On Thu, Jun 11, 2015 at 11:49:42AM +0200, Goswin von Brederlow wrote:
On Fri, May 22, 2015 at 05:37:04PM -0400, Michael Stone wrote:
On Fri, May 22, 2015 at 11:24:03PM +0200, Goswin von Brederlow wrote:
>when using "df -h" the output will use the largest unit that doesn't
>have a leading 0. This often results in quite imprecise output, e.g.
>1.1T or 1.8G. It would be nice if instead it cout use the smallest
>unit that use 4 or less characters (maybe even 5 if a "." is involved).
I'm struggling to think of a use case that requires 4 digits of precision on
a terabyte filesystem. If you need to know the exact size, then get the size
in bytes. Otherwise, it's probably close enough.
Mike Stone
4 chars for the number, which would only be 1-2 digits of precision.

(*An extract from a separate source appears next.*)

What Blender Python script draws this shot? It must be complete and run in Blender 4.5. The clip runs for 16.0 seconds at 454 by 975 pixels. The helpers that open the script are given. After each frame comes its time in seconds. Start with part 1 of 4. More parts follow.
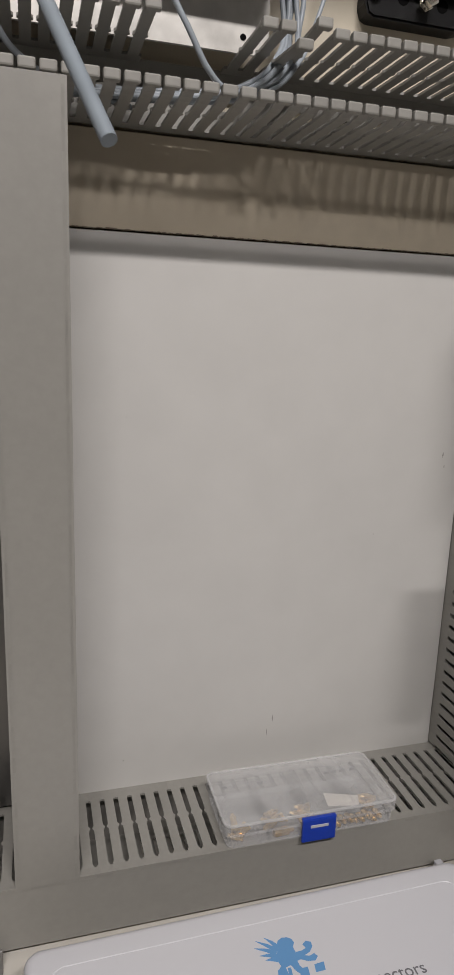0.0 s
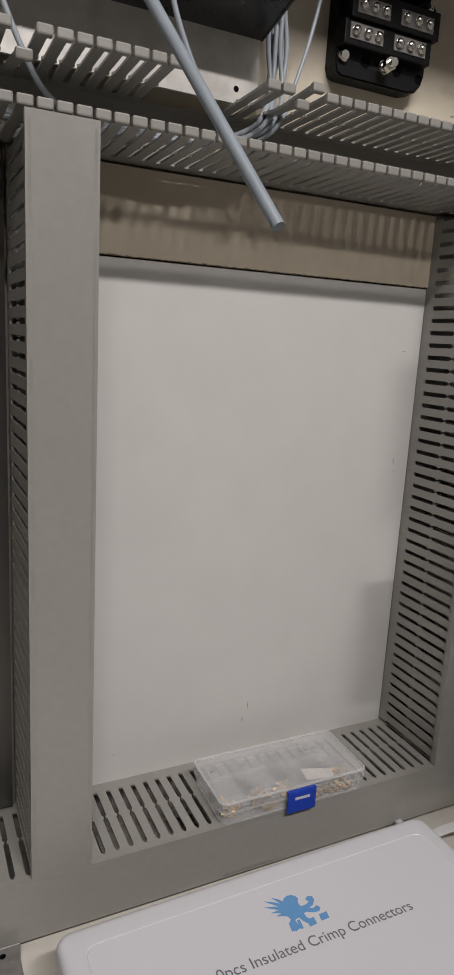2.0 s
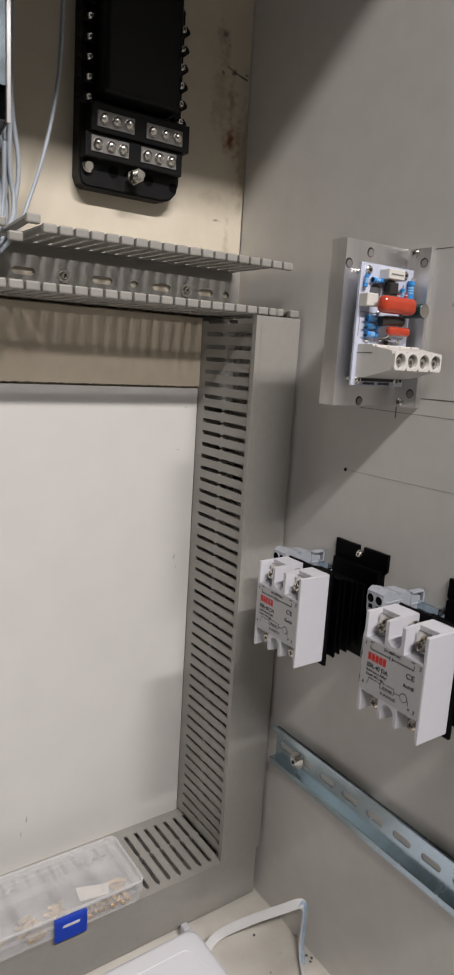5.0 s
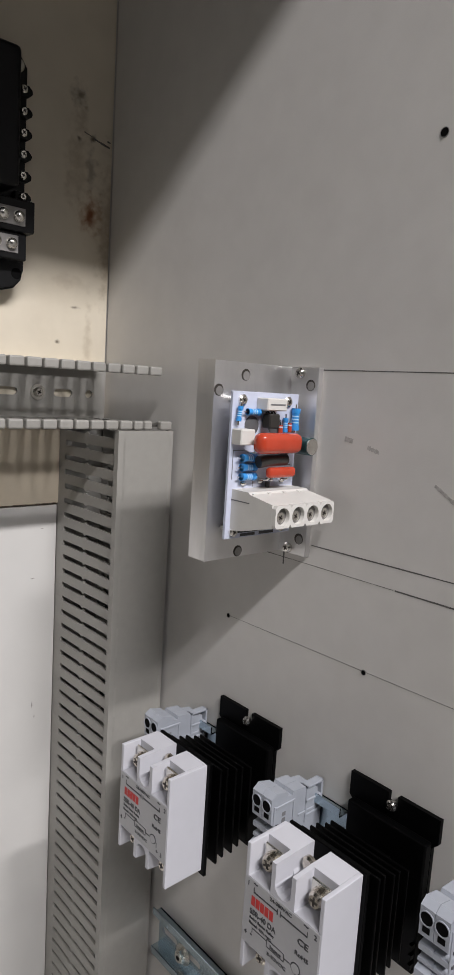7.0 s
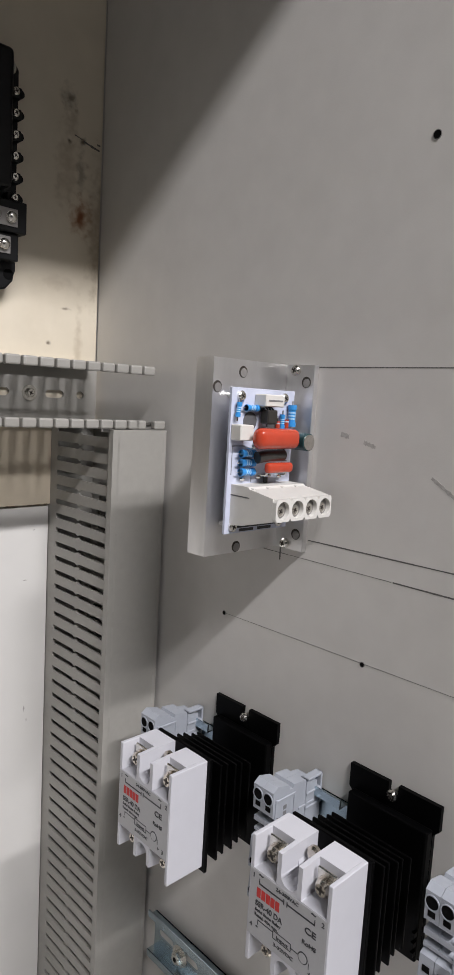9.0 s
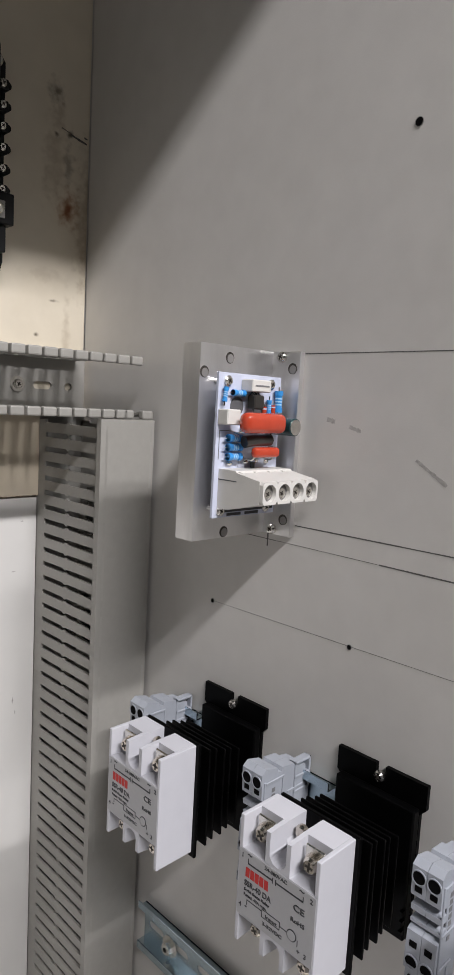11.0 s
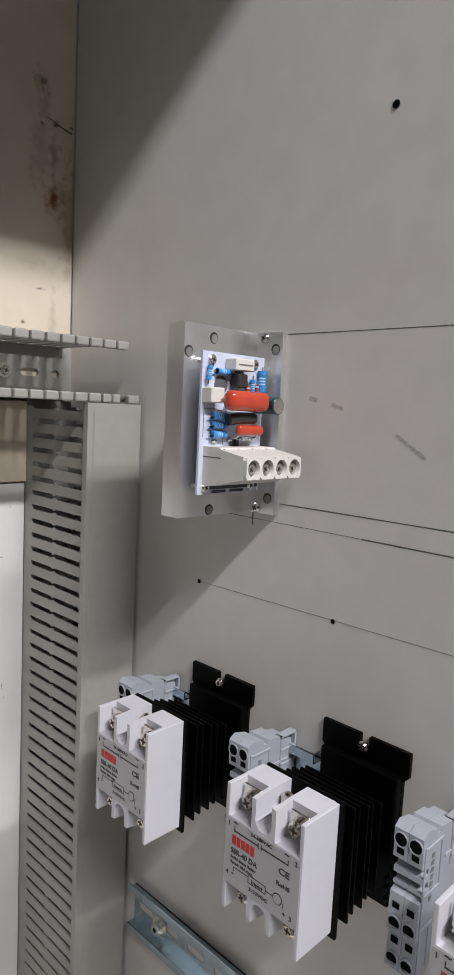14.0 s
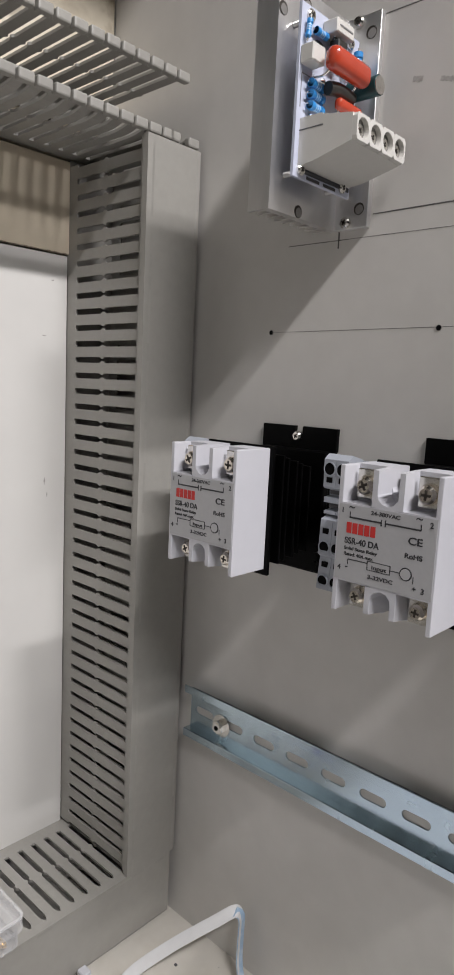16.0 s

As in 11.7G instead of 12G or 1750M instead of 1.8G. 4 digits of
precision would indeed be too much.
We already have at least two digits of precision and often three. Your
1750M *is* 4 digits of precision. And you said "maybe even 5 if a . is
involved". But I'll restate to avoid the quibble: I'm struggling to
think of a use case that requires 3 digits of precision on a terabyte
filesystem. If you need to know the exact size, then get the size in
bytes. Otherwise, it's probably close enough.